MINUIT À PARIS de Woody Allen
Sortie le 11 mai 2011 - durée : 1H34min
Dans les hauts lieux touristiques de la capitale française, on trouve sensiblement les mêmes présentoirs de cartes postales. D’un côté, des visuels datés nous rappellent à quoi ressemblait le Paris d’antan, celui de la Belle Époque et des Trente Glorieuses. De l’autre, des images plus récentes agissent comme des instantanés permettant aux touristes de pouvoir décrire le Paris qu’ils ont visité en quelques images. Au milieu se promènent quelques cartes humoristiques à la limite du potache, histoire de rappeler que les Français aussi savent faire les rigolos. Avec Minuit à Paris, Woody Allen semble avoir directement adapté l’un de ces présentoirs, mettant exceptionnellement l’image au même niveau que le verbe, et faisant de Paris un simple théâtre de rêveries et de flâneries. Un pur fantasme de touriste étranger en somme. Mais, qu’il transcende Venise dans la merveilleTout le monde dit I love you ou qu’il encanaille les personnages de Vicky Cristina Barcelona au contact de Barcelone, le new-yorkais a-t-il seulement déjà traité une ville autrement que sous ce jour tendre, schématique et passéiste ? Jamais, sans doute. Pour entrer dans son dernier film, il convient donc d’accepter que Paris soit réduit à ses quartiers les plus bourgeois et à ses artistes les plus célébrés. C’est la vie, comme disent les non francophones avec un accent souvent savoureux.

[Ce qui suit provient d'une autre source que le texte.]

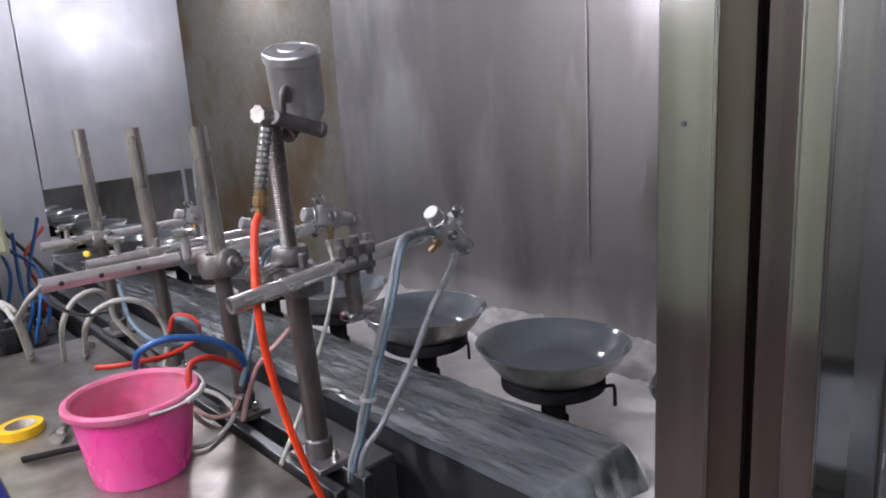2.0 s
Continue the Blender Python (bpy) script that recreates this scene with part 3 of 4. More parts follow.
def auto_gun(cap, nozzle, label, up=(0, 0, 1), cap_mat=None):
    """An automatic spray gun: cast body, round piston cap, side ports, air nozzle."""
    a, b = Vector(cap), Vector(nozzle)
    d = (b - a).normalized()
    L = (b - a).length
    ob = thing("spray_gun", *a, label, "spray gun", "automatic spray guns")
    s = d.cross(Vector(up)).normalized()
    u = s.cross(d)
    m = Matrix((d, s, u)).transposed().to_4x4()
    m.translation = a

    def put(bm):
        bmesh.ops.transform(bm, matrix=m, verts=bm.verts[:])
        return bm

    part("piston_cap", put(lathe([(0, -0.004), (0.0125, -0.004), (0.0142, -0.001), (0.0142, 0.024), (0.013, 0.027), (0, 0.027)], 28, (0, 0, 0), (1, 0, 0))), ALU, ob, "round piston cap")
    if cap_mat:
        part("cap_face", put(lathe([(0, -0.0062), (0.012, -0.006), (0.0128, -0.0048), (0.0128, -0.0041), (0, -0.0041)], 28, (0, 0, 0), (1, 0, 0))), cap_mat, ob, "white round cap face")
    part("body", put(box(0.024, L * 0.62, -0.016, 0.016, -0.02, 0.017, 0.005, segments=2)), ALU, ob)
    part("lock_ring", put(lathe([(0.0142, 0.014), (0.0165, 0.015), (0.0165, 0.021), (0.0142, 0.022)], 24, (0, 0, 0), (1, 0, 0))), CHROME, ob)
    part("bracket", put(box(0.03, 0.052, -0.03, -0.014, -0.006, 0.01, 0.003)), IRON, ob)
    part("mount_screw", put(rod((0.041, -0.028, 0.002), (0.041, -0.04, 0.002), 0.006, 8)), CHROME, ob)
    part("needle_knob", put(rod((0.03, 0.006, 0.024), (0.014, 0.012, 0.036), 0.0065, 14)), CHROME, ob)
    part("shoulder", put(box(0.03, L * 0.45, -0.012, 0.012, 0.012, 0.03, 0.004, segments=2)), ALU, ob)
    nose = part("nose", put(lathe([(0, 0), (0.016, 0), (0.0145, L * 0.2), (0.012, L * 0.27), (0.011, L * 0.36), (0.006, L * 0.4), (0, L * 0.4)], 24, (L * 0.6, 0, 0), (1, 0, 0))), ALU, ob)
    part("air_cap", put(lathe([(0.0155, 0), (0.0165, 0.003), (0.0165, 0.01), (0.0145, 0.013)], 24, (L * 0.8, 0, 0), (1, 0, 0))), CHROME, nose)
    part("adjuster", put(lathe([(0, 0), (0.007, 0), (0.0085, 0.004), (0.0085, 0.012), (0.006, 0.015), (0, 0.015)], 16, (0.036, 0, 0.028), (-0.4, 0, 1))), CHROME, ob)
    part("hose_port", put(lathe([(0, 0), (0.008, 0), (0.008, 0.012), (0.0055, 0.014), (0.0055, 0.028), (0, 0.028)], 12, (L * 0.45, 0, -0.018), (0.1, 0, -1))), BRASS, ob)
    part("air_port", put(lathe([(0, 0), (0.0085, 0), (0.0085, 0.01), (0.006, 0.012), (0.006, 0.03), (0, 0.03)], 12, (0.035, 0.0, -0.018), (-0.6, 0.3, -0.8))), CHROME, ob)
    part("side_port", put(lathe([(0, 0), (0.0095, 0), (0.0095, 0.006), (0.006, 0.008), (0, 0.008)], 14, (L * 0.4, -0.015, 0), (0, -1, 0))), CHROME, ob)
    part("side_port", put(lathe([(0, 0), (0.0095, 0), (0.0095, 0.006), (0.006, 0.008), (0, 0.008)], 14, (L * 0.4, 0.015, 0), (0, 1, 0))), CHROME, ob)
    return ob


def bar_thing(a, b, r, label, mat=None, holes=0, wall=0.002):
    a, b = Vector(a), Vector(b)
    ob = thing("support_bar", *((a + b) / 2), label, "bar", "support bars")
    part("tube", rod(a, b, r, 24, wall=wall), mat or BAR, ob)
    d = (b - a).normalized()
    for end, way in ((a, d), (b, -d)):
        # near-black disc gives the shade inside the tube
        part("bore", lathe([(0, 0.003), (r - wall - 0.0002, 0.003), (r - wall - 0.0002, 0.004), (0, 0.004)], 20, end, way), RECESS_SHADE, ob, "tube mouth closed by a near-black disc for its shade")
    for k in range(holes):
        c = a.lerp(b, 0.13 + 0.27 * k)
        s = (b - a).cross(Vector((0, 0, 1))).normalized()
        # flat near-black disc drawn as a shaded hole
        part("hole", lathe([(0, 0), (0.0038, 0), (0.0042, 0.0006), (0, 0.0006)], 14, c + s * (r - 0.0002), s), RECESS_SHADE, ob)
    return ob


# booth one: four poles on the dark rail
PXA = 0.40
gun_pole(PXA + 0.018, 2.063, 0.862, 1.394, "upright steel tube pole clamped to the dark rail", TUBE, 0.0145, (-0.018, 0.004), 0.5)
gun_pole(PXA + 0.018, 1.668, 0.862, 1.386, "upright steel tube pole clamped to the dark rail", TUBE, 0.0145, (-0.018, 0.004), 0.5)
gun_pole(PXA + 0.018, 1.337, 0.862, 1.378, "upright steel tube pole with a brown lower half", TUBE, 0.0145, (-0.018, 0.004), 0.5)
cup_pole = gun_pole(PXA + 0.017, 1.079, 0.862, 1.20, "thick brownish steel pole carrying a cup spray gun", RUSTY, 0.0165, (-0.017, -0.003))
part("threaded_rod", threaded((PXA, 1.076, 1.19), (PXA - 0.007, 1.074, 1.375), 0.0125), RUSTY, cup_pole, "threaded steel rod")
part("collar", lathe([(0.0166, 0), (0.024, 0), (0.026, 0.003), (0.026, 0.02), (0.023, 0.024), (0.0128, 0.024)], 28, (PXA, 1.076, 1.178)), IRON, cup_pole)

bar_thing((0.276, 1.016, 1.153), (0.655, 1.035, 1.19), 0.0112, "bright steel support tube holding a spray gun")
cl_cup = clamp_thing(PXA, 1.076, 1.155, (1, 0.05, 0.1), "dark cast cross clamp with a chrome knob on the pole", side=(0, -1, 0), knob=False)
kn = cl_cup
part("screw", rod((PXA - 0.02, 1.072, 1.178), (0.335, 1.045, 1.176), 0.009, 14), CHROME, kn)
part("knob", hex_knob(None, (0.337, 1.046, 1.176), (-1, -0.3, 0), 0.016, 0.014), CHROME, kn)
hang = thing("clamp_block", 0.468, 1.04, 1.13, "dark iron clamp block with three screw posts under the bar", "clamp")
part("plate", box(0.435, 0.505, 1.012, 1.05, 1.158, 1.17, 0.003), IRON, hang)
for dx in (0.448, 0.472, 0.496):
    part("screw_post", lathe([(0, -0.03), (0.006, -0.03), (0.006, 0.0), (0.011, 0.002), (0.011, 0.016), (0.007, 0.02), (0.007, 0.03), (0, 0.03)], 8, (dx, 1.02, 1.18)), IRON, hang)
part("stem", rod((0.47, 1.03, 1.16), (0.472, 1.03, 1.095), 0.012, 14), IRON, hang)
part("foot", box(0.452, 0.502, 1.015, 1.045, 1.083, 1.097, 0.003), CHROME, hang)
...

On ne sait tout de même pas trop sur quel pied danser avec ce Woody assez mineur (c’est devenu un pléonasme), truffé de moments sympathiques mais qui ne décoiffe ni par l’esprit de ses saillies humoristiques ni par la beauté de ses plongées surannées dans un Paris n’existant plus. À la logorrhée baveuse de la première partie succède une série de visites dans les lieux incontournables de la nuit parisienne des deux siècles précédents, rongée par un name dropping franchement excessif. Dans cette seconde moitié, Allen se comporte comme un gamin collant mille autocollants sur la porte de sa chambre pour se revendiquer de mille chapelles… ce qui crée un effet d’accumulation finissant par être indigeste. Quand le héros rencontre Zelda et Scott Fitzgerald, puis Ernest Hemingway, très bien, d’autant que les échanges qui se produisent entre ce laborieux écrivain et ses idoles de toujours sont assez délicieux. Mais arrivent bientôt Picasso, Man Ray, Bunuel, Gauguin, Degas et d’autres, simples silhouettes n’apportant rien d’autre qu’un surplus d’insolite franchement dispensable. Les comédiens ont beau s’en donner à coeur joie dans la peau de ces grands artistes d’une autre époque (ah, Adrien Brody en Dali), reste l’impression désagréable d’avoir payé pour un Woody Allen et de se retrouver trimbalé au musée Grévin, voire chez Patrick Sébastien. Tout cela pour accoucher d’une énième histoire allenienne autour de la création, du désir, et de l’influence des lieux sur tout cela…
Seulement voilà : bien qu’ayant tout pour agacer (Carla Bruni, Gad Elmaleh, sérieusement ?), Minuit à Parislaisse une impression finale assez charmante. Si la photographie n’est pas révolutionnaire (cela fait bien longtemps que les cadrages n’intéressent plus ce vieux Woody), les choix de lumière de Darius Khondji rendent les plongées dans le passé crédibles et enveloppantes. Le casting des rôles principaux est cette fois parfait, avec notamment un Owen Wilson pile dans le ton et un Michael Sheen impayable en érudit pédant. Difficile de bouder son plaisir, d’autant que le spectateur français a de quoi se régaler rien qu’en jouant au petit jeu du « tiens, comment s’appelle cet acteur français qui apparaît dans un demi-plan grâce aux efforts surhumains de son agent ? ». Le film a même tendance à se bonifier de bobine en bobine, parlant de déni ou regardant son passéisme et celui de ses personnages avec la distance nécessaire. Et malgré des thèmes musicaux stéréotypés et répétitifs, on sort gentiment séduit par cette ritournelle. Le Woody Allen des années 80 ne reviendra plus, c’est un fait. En l’acceptant, il est encore possible de passer de bons moments en sa compagnie, comme un grand-père au souffle court mais aux souvenirs pittoresques.